Curiosidad, belleza, generosidad: he aquí los arcos. de bóveda del hombre y de la obra.

Curiosidad por las más extremadas latitudes de ese enigma que es el ser humano, desde sus más secretas fusiones con las potencias oscuras hasta las más engañosamente triviales tareas, que forman el entramado de los oficios y de los días.

Belleza, por medio de una escritura en que la alerta desvelada cortaba cual espada para sanar acto seguido como el más indoloro labio cauterizante.

Generosidad en diferentes y sostenidas actitudes: desde la que le llevó a sufrir con su pueblo la inicua derrota y la brutal dictadura, a la que siempre repudió privada y públicamente, hasta el gesto de sus firmes manos de hermano mayor que guiaban los titubeantes pasos de los que seríamos o nos creímos poetas, que de todo pasó por las siempre abiertas puertas de su casa.
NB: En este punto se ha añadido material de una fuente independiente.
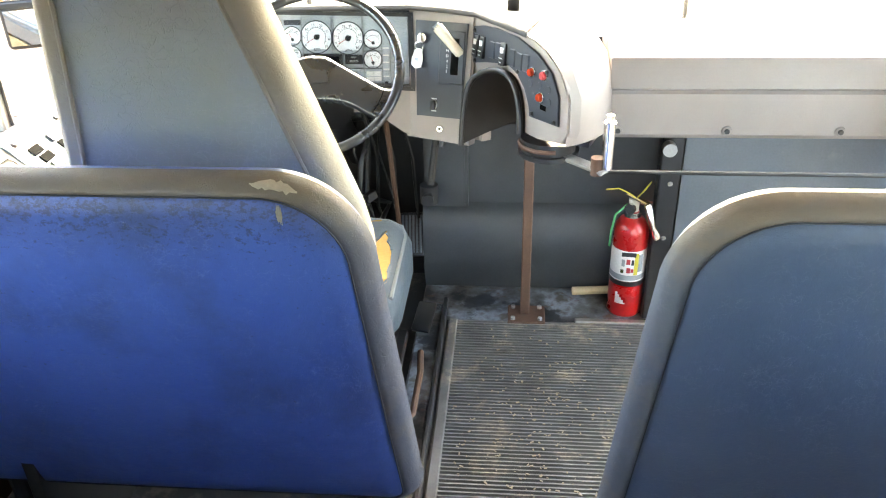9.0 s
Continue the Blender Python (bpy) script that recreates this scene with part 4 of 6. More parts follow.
def dash_body():
    # fascia pieces
    L = SEG_A.length
    plate(SEG_A, [(0.0, -0.080), (0.021, -0.066), (0.06, -0.040), (0.104, -0.014), (0.15, 0.004), (0.193, 0.014), (0.25, 0.012), (L + 0.004, 0.006), (L + 0.012, -0.236), (0.27, -0.229), (0.211, -0.241), (0.189, -0.253), (0.138, -0.196), (0.10, -0.154), (0.076, -0.122), (0.051, -0.097), (0.0, -0.085)], 0.04, DASH, name="left_fascia", bev=0.005)
    ob = part("fascia_ridge", sweep([(0.27, 0.004, -0.222), (0.215, 0.004, -0.232), (0.190, 0.004, -0.243), (0.138, 0.004, -0.188), (0.10, 0.004, -0.147), (0.076, 0.004, -0.115), (0.045, 0.004, -0.090), (0.0, 0.004, -0.078)], 0.011, 10), DASH, dash, smooth=80)
    place(ob, SEG_A.at(0, 0))
    ob = part("fascia_ridge", sweep([(L - 0.004, 0.006, 0.006), (L, 0.004, -0.11), (L + 0.006, 0.006, -0.236)], 0.0125, 10), DASH, dash, smooth=80)
    place(ob, SEG_A.at(0, 0))
    part("centre_fascia", blank_patch(0.0, 1.0, 0.0, 1.0, 0.0, 0.05), DASH, dash)
    plate(SEG_B, [(0.150, -0.190), (0.612, -0.216), (0.612, -0.352), (0.585, -0.338), (0.545, -0.310), (0.51, -0.288), (0.47, -0.28), (0.150, -0.29)], 0.05, DASH, name="lower_fascia", bev=0.004)
    plate(SEG_B, [(0.612, 0.0), (0.62, 0.0), (0.62, -0.352), (0.612, -0.352)], 0.05, DASH, name="fascia_edge", bev=0.002)
    plate(SEG_C, [(-0.003, 0.0), (0.19, 0.0), (0.19, -0.358), (0.10, -0.354), (-0.003, -0.352)], 0.06, DASH, name="shift_fascia", bev=0.006)
    # right wing with its arched cut-out
    bend = [(0.054, -0.336, 0.056), (0.051, -0.29, 0.054), (0.047, -0.24, 0.049), (0.043, -0.195, 0.042), (0.047, -0.168, 0.035), (0.058, -0.147, 0.027), (0.080, -0.129, 0.019), (0.110, -0.116, 0.012), (0.142, -0.110, 0.008), (0.172, -0.112, 0.006), (0.200, -0.124, 0.006), (0.222, -0.146, 0.006), (0.236, -0.175, 0.006), (0.245, -0.21, 0.006), (0.249, -0.25, 0.006)]
    arch, lip = [(u, v) for u, v, o in bend], [o + 0.012 for u, v, o in bend]
    outer = [(0.30, -0.250), (0.405, -0.232), (0.42, -0.20), (0.412, -0.12), (0.372, -0.062), (0.30, -0.018), (0.22, 0.0), (0.15, 0.004), (-0.002, 0.0), (-0.006, -0.20), (-0.006, -0.345), (0.046, -0.336)]
    plate(SEG_D, arch + outer, 0.04, DASH, name="right_wing", bev=0.004)
    # deep curved shroud at the shifter's side, only a rim at the other
    shell_ = bmesh.new()
    deep = [0.12 if i < 7 else max(0.045, 0.12 - 0.015 * (i - 6)) for i in range(len(arch))]
    rows = [[shell_.verts.new((u + (0.035 * f * f if i < 6 else 0.0), -lip[i] + (d + lip[i]) * f, v + (0.06 * f if i == 0 else 0.0))) for i, ((u, v), d) in enumerate(zip(arch, deep))] for f in (0.0, 0.25, 0.5, 0.75, 1.0)]
    for q, t in zip(rows, rows[1:]):
        for i in range(len(arch) - 1):
            shell_.faces.new((q[i], q[i + 1], t[i + 1], t[i]))
    bmesh.ops.solidify(shell_, geom=list(shell_.faces), thickness=0.006)
    ob = part("arched_shroud", shell_, SHROUD, dash, "brownish black arched shroud below the switches", smooth=50)
    place(ob, SEG_D.at(0, 0))
    ob = part("shroud_lip", sweep([(u, 0.003 - o, v) for (u, v), o in zip(arch, lip)], 0.008, 8), BLACK, dash, smooth=60)
    place(ob, SEG_D.at(0, 0))
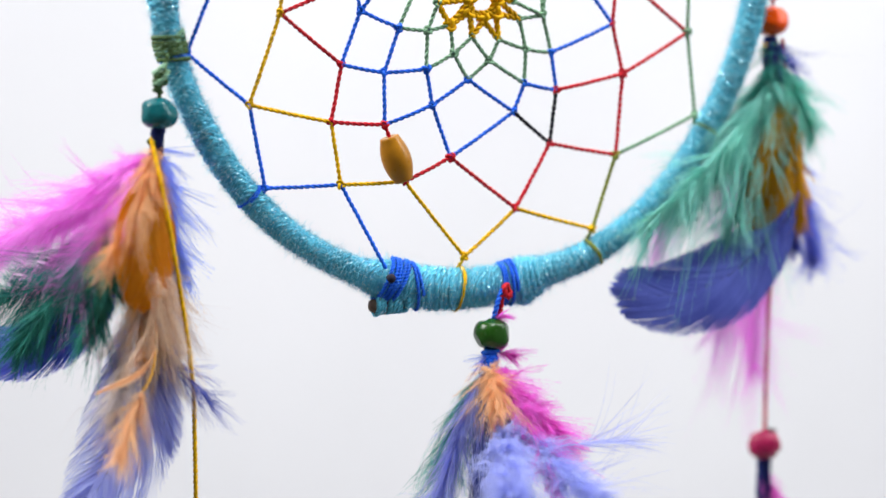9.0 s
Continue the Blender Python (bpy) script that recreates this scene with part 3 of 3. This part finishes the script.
def binding(parent, at, top, low, radius, dye, r=0.32, name="binding"):
    """Thread bound in close turns round the feather roots."""
    top, low = np.array(top, float) - np.array(at), np.array(low, float) - np.array(at)
    n = max(2, int(np.linalg.norm(low - top) / (r * 1.7)))
    s = np.linspace(0, n, n * 12)
    rng = np.random.default_rng(n)
    k = 1 + np.interp(s, np.arange(n + 1), rng.normal(0, 0.1, n + 1))
    c = top + (low - top) * (s / n)[:, None] + (radius * k)[:, None] * np.stack([np.cos(s * 6.283), np.sin(s * 6.283), 0.25 * np.cos(s * 6.283 + 1)], 1)
    v, f = ply(c, r, 1.5)
    core = tube(curve_points([top, low], 5), radius, 8)
    v, f = joined([(v, f), core])
    return mesh_object(name, v, f, THREAD[dye], parent)


LEFT_AT = (-70.0, 0.0, -2.5)
left = pendant(LEFT_AT, "pendant of pink, orange, jade and blue feathers under a teal bead")
RIGHT_AT = (72.0, 0.0, 14.0)
right = pendant(RIGHT_AT, "pendant of teal, mustard, cobalt and magenta feathers under an orange bead")
LOW_AT = (8.2, 0.0, -56.0)
low = pendant(LOW_AT, "short pendant of blue, peach and lavender feathers below a green bead")


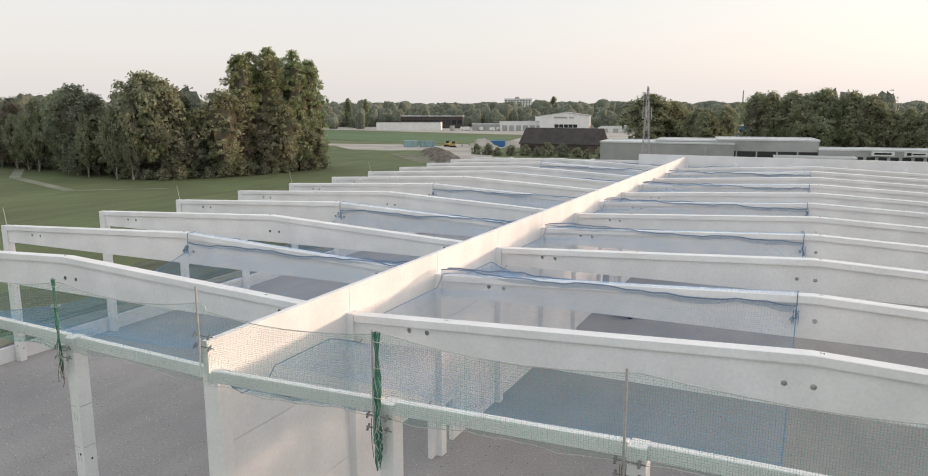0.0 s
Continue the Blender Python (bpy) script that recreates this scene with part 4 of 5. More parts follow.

Y generosidad, al fin, en la cúspide de su oficio y de su vida, cuando tras una obra que se fue abriendo progresiva, serena, sabiamente hasta ese Non Plus Ultra que supone asumir la alta condición del solitario-solidario, en el sentido que a la frase le confirió un Albert Camus, nos regala o dona a la lengua que hablamos más de 300 millones de seres, esas dos sobrecogedoras codas testamentarias que son Diálogos del conocimiento y Poemas de la consumación. De este último volumen quiero recitarme en voz baja y de paso recordar para todos los que amaron, para los que, incluso nonatos en este día de diciembre, amarán un día a Vicente Aleixandre, los dos últimos versos de un poema sobre el motivo del Moisés bíblico, ante un país o libertad, que él ya no podrá pisar: "y allá la sucesión, la tierra: el límite. / Lo que verán los otros".